The Duke women ended a two-game losing streak with a 93-45 win over cross-town opponent North Carolina Central Sunday afternoon.
When Duke’s energy and effort were on point, the Devils were an unstoppable machine.
But energy, effort and as a result execution were sporadic.
And let’s be honest. Human nature is a thing. Despite all the cliches about giving 110 percent all the time it’s hard to stay totally focused when you jump to a 30-4 lead.
And Duke did lose its focus, ending the game with 22 turnovers, an unacceptable total against an over-matched MEAC opponent that kept scrapping and digging.
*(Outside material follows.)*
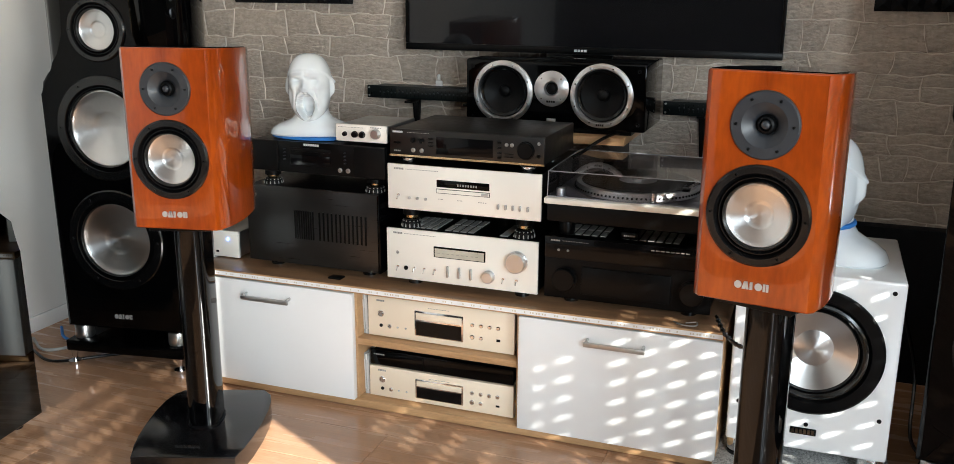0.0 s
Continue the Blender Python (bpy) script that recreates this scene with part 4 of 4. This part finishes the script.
for k, (mat_name, pts) in enumerate((("blue", [(-2.45, 2.3, 0.02), (-2.33, 2.2, 0.03), (-2.2, 2.22, 0.012), (-2.05, 2.4, 0.008)]), ("rubber", [(-2.4, 2.12, 0.008), (-2.27, 2.07, 0.008), (-2.15, 2.16, 0.008), (-2.0, 2.3, 0.008)]),
                                     ("mark_dim", [(-2.48, 2.2, 0.01), (-2.35, 2.13, 0.012), (-2.25, 2.25, 0.012), (-2.1, 2.45, 0.008)]), ("rubber", [(0.26, 2.6, 0.35), (0.3, 2.5, 0.2), (0.3, 2.4, 0.05), (0.35, 2.35, 0.008)]),
                                     ("rubber", [(-0.5, 2.72, 0.778), (-0.57, 2.58, 0.776), (-0.62, 2.46, 0.745), (-0.655, 2.36, 0.715), (-0.657, 2.34, 0.62)]))):
    tagged(part("cable", tube(spline(pts, 8), 0.005, 8), mat_name, None, "loose thin cable lying behind a loudspeaker"), category="cable")
tagged(part("baseboard", box(X0, X0 + 0.012, Y0, Y1, 0.0, 0.055, 0.002), "white", None, "low white skirting board"), category="skirting", kind="structure")

# ---- pieces of floor and wall ----
random.seed(21)
board_mesh = {}


def plank_mesh(length, width, key):
    if key not in board_mesh:
        bm = box(0, length, 0, width, -0.0118, 0.0, 0.0006, 1)
        me = bpy.data.meshes.new("plank")
        bm.to_mesh(me)
        bm.free()
        me.materials.append(M["floorboard"])
        board_mesh[key] = me
    return board_mesh[key]


WID, LEN = 0.193, 1.285
y = Y0
while y < Y1 - 0.001:
    wd = min(WID, Y1 - y)
    x = X0 - random.uniform(0.1, 1.1)
    while x < X1:
        a, b_ = max(x, X0), min(x + LEN, X1)
        if b_ - a > 0.01:
            ob = new("plank", plank_mesh(round(b_ - a - 0.0006, 4), round(wd - 0.0006, 4), (round(b_ - a, 3), round(wd, 3))))
            ob.parent = subfloor
            ob.location = (a, y, 0)
        x += LEN
    y += WID

# rough stone facing: low faces between pale raised joint beads
random.seed(33)


def wavy(seed_, amp):
    """A slow, uneven line round zero."""
    rnd = random.Random(seed_)
    waves = [(rnd.uniform(5, 12), rnd.uniform(0, 6.3), 1.0), (rnd.uniform(16, 30), rnd.uniform(0, 6.3), 0.55), (rnd.uniform(45, 80), rnd.uniform(0, 6.3), 0.35), (rnd.uniform(120, 190), rnd.uniform(0, 6.3), 0.16)]
    return lambda u: amp * sum(k * math.sin(f * u + p) for f, p, k in waves) / 1.3


STONE_Z0, STONE_Z1 = 0.42, 1.5
levels = [STONE_Z0]
while levels[-1] < STONE_Z1:
    levels.append(levels[-1] + random.choice((0.052, 0.06, 0.068, 0.078, 0.088)))
lines = [wavy(100 + k, 0.0085) for k in range(len(levels))]


def bed(k, x):
    return levels[k] + lines[k](x)


bead_v, bead_f = [], []


def bead(pts, wide):
    """A raised joint through (x, z) points: a rounded ridge of uneven width that fades at its ends."""
    base = len(bead_v)
    last = len(pts) - 1
    for k, (px, pz) in enumerate(pts):
        ax, az = pts[max(k - 1, 0)]
        bx, bz = pts[min(k + 1, last)]
        dl = math.hypot(bx - ax, bz - az) or 1
        nx, nz = -(bz - az) / dl, (bx - ax) / dl
        w_ = wide * random.uniform(0.35, 1.35) * (0.4 if k in (0, last) else 1.0)
        up_ = random.uniform(0.004, 0.0095)
        for side, y_ in ((-1, 0.0), (-0.45, -up_ * 0.85), (0.45, -up_), (1, 0.0)):
            bead_v.append((px + nx * w_ * side, Y1 + y_, pz + nz * w_ * side))
        if k:
            for j in range(3):
                a_ = base + (k - 1) * 4 + j
                bead_f.append((a_, a_ + 1, a_ + 5, a_ + 4))


def stone_piece(left, right, lo, hi):
    """One stone between two joints, each a (x at its foot, x at its head) pair."""
    n = 6
    foot = [(left[0] + (right[0] - left[0]) * i / n) for i in range(n + 1)]
    head = [(left[1] + (right[1] - left[1]) * i / n) for i in range(n + 1)]
    out = [(x_, lo(x_)) for x_ in foot] + [(x_, hi(x_)) for x_ in reversed(head)]
    cx = sum(p[0] for p in out) / len(out)
    cz = sum(p[1] for p in out) / len(out)
    proud = random.uniform(0.0022, 0.0045)
    m_ = len(out)
    verts = [(px - cx, 0.0, pz - cz) for px, pz in out]
    verts += [((px - cx) * 0.955, -proud * random.uniform(0.6, 1.1), (pz - cz) * 0.9) for px, pz in out]
    verts += [((px - cx) * 0.5, -proud * random.uniform(0.7, 1.6), (pz - cz) * 0.45) for px, pz in out]
    verts.append((0, -proud * random.uniform(0.8, 1.5), 0))
    faces = []
    for ring in (0, m_):
        faces += [(ring + i, ring + (i + 1) % m_, ring + m_ + (i + 1) % m_, ring + m_ + i) for i in range(m_)]
    faces += [(2 * m_ + i, 2 * m_ + (i + 1) % m_, 3 * m_) for i in range(m_)]
    me = bpy.data.meshes.new("stone")
    me.from_pydata(verts, [], faces)
    me.materials.append(M["stone"])
    me.shade_smooth()
    ob = new("stone", me)
    ob.parent = wall_back
    ob.location = (cx, Y1, cz)


for k in range(len(levels) - 1):
    lo, hi = (lambda x_, k=k: bed(k, x_)), (lambda x_, k=k: bed(k + 1, x_))
    x = X0 + 0.003
    joint = (x, x)
    while x < X1 - 0.02:
        x = min(x + random.choice((0.075, 0.1, 0.13, 0.15, 0.18, 0.22)) * random.uniform(0.9, 1.1), X1 - 0.003)
        if X1 - x < 0.06:
            x = X1 - 0.003
        lean = random.uniform(-0.011, 0.011)
        nxt = (x - lean, x + lean) if x < X1 - 0.01 else (x, x)
        # a few tall places hold two thin stones, one on the other
        if levels[k + 1] - levels[k] > 0.075 and random.random() < 0.3:
            part_at = random.uniform(0.4, 0.6)
            mid = lambda x_, lo=lo, hi=hi, part_at=part_at: lo(x_) + (hi(x_) - lo(x_)) * part_at
            xm = (joint[0] + (joint[1] - joint[0]) * part_at, nxt[0] + (nxt[1] - nxt[0]) * part_at)
            stone_piece((joint[0], xm[0]), (nxt[0], xm[1]), lo, mid)
            stone_piece((xm[0], joint[1]), (xm[1], nxt[1]), mid, hi)
            bead([(xm[0] + (xm[1] - xm[0]) * i / 8, mid(xm[0] + (xm[1] - xm[0]) * i / 8)) for i in range(9)], 0.0024)
        else:
            stone_piece(joint, nxt, lo, hi)
        if x < X1 - 0.01:
            z0_, z1_ = lo(nxt[0]), hi(nxt[1])
            bow = random.uniform(-0.009, 0.009)
            bead([(nxt[0] + (nxt[1] - nxt[0]) * i / 6 + bow * math.sin(math.pi * i / 6), z0_ + (z1_ - z0_) * i / 6) for i in range(7)], 0.0025)
        joint = nxt
    if k:
        a = X0 + 0.003
        while a < X1 - 0.02:
            b_ = min(a + random.uniform(0.25, 0.7), X1 - 0.003)
            n = max(3, int((b_ - a) / 0.018))
            bead([(a + (b_ - a) * i / n, bed(k, a + (b_ - a) * i / n)) for i in range(n + 1)], 0.003)
            a = b_ - random.uniform(-0.03, 0.004)
me = bpy.data.meshes.new("joint_beads")
me.from_pydata(bead_v, [], bead_f)
me.materials.append(M["mortar"])
me.shade_smooth()
beads = new("joint_beads", me)
beads.parent = wall_back
tagged(beads, "pale raised joints between the stones", kind="stuff")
Duke started by scoring the game’s first 18 points and it only took Duke 4:17 to do that.
Duke did all this without sophomore guard Ashlon Jackson, who did not dress out.
The official explanation for her absence.
Kara Lawson. “She’s fine. Just precautionary. Hopefully, she’ll be back on Thursday.”
It was 32-10 after one and the lead kept growing. Central only scored six points in the second period and it was 52-16 at the half.
But a clearly vexed Lawson did call a timeout after a 4-0 Central run made it 30-8 in the first and it was easy to see that she was in more of a teaching mode than a coach usually is in a blow-out win.
“I thought it was a pretty uneven performance. I thought they did a pretty good job of turning us over. We’re a young team and a team that’s trying to string together quality possessions, enough of them in a row to be able to be good. Right now, we’ll play a good possession and a bad possession and to be a good team you’ve got to be able to play like seven or eight possessions really good.”
She was most concerned with a stretch early in the third in which Central outscored Duke 10-4, with some turnovers and poor transition defense contributing to the malaise.
“They had a stretch there in the third quarter where I think we gave up 11 points in the first five minutes of the quarter and I called timeout because I obviously wasn’t happy with our defense, our attention to detail.”
There certainly were some bright spots. Freshman forward Delaney Thomas wasn’t immune from the turnover issues; she had four in 23 minutes. But she also had the first of what promises to be many double-doubles, with 10 points and 13 rebounds. She added three assists and three blocks.
“There’s going to be highs and lows in every game we play,” she said. “But it relies on the players to bring that energy and enthusiasm, to bring that effort and work ethic.”
Reigan Richardson recovered from her 0-10 performance at Stanford by leading everyone with 22 points, hitting 7 of 12 from the field and 8 of 10 from the line.
“When you struggle from the field, the next game, to see the ball go through is a good feeling,” Lawson said. “I thought getting to the line helped her with her rhythm. She’s a a player who can score in bunches and we need her scoring.”
Taina Mair added 15 points, five rebounds and four assists, Emma Koabel 13 points, Camilla Emsbo 13 points and seven rebounds. And Duke did out-rebound Central 56-36, with six players grabbing at least five boards.
Duke is in a weird stretch of the season, trading home games and road games, with a holiday break thrown in and exams looming.
Lawson said it’s not so much where Duke plays a team but who they’re playing, starting with a road game at Georgia this Thursday and potent South Carolina in Cameron next Sunday.
“We’re in it now. These games, you can expect a certain level of physicality, a certain level of competitiveness. And if you don’t match it then you will not win, you will not have a chance to win. That’s what we’re trying to get our group to understand.”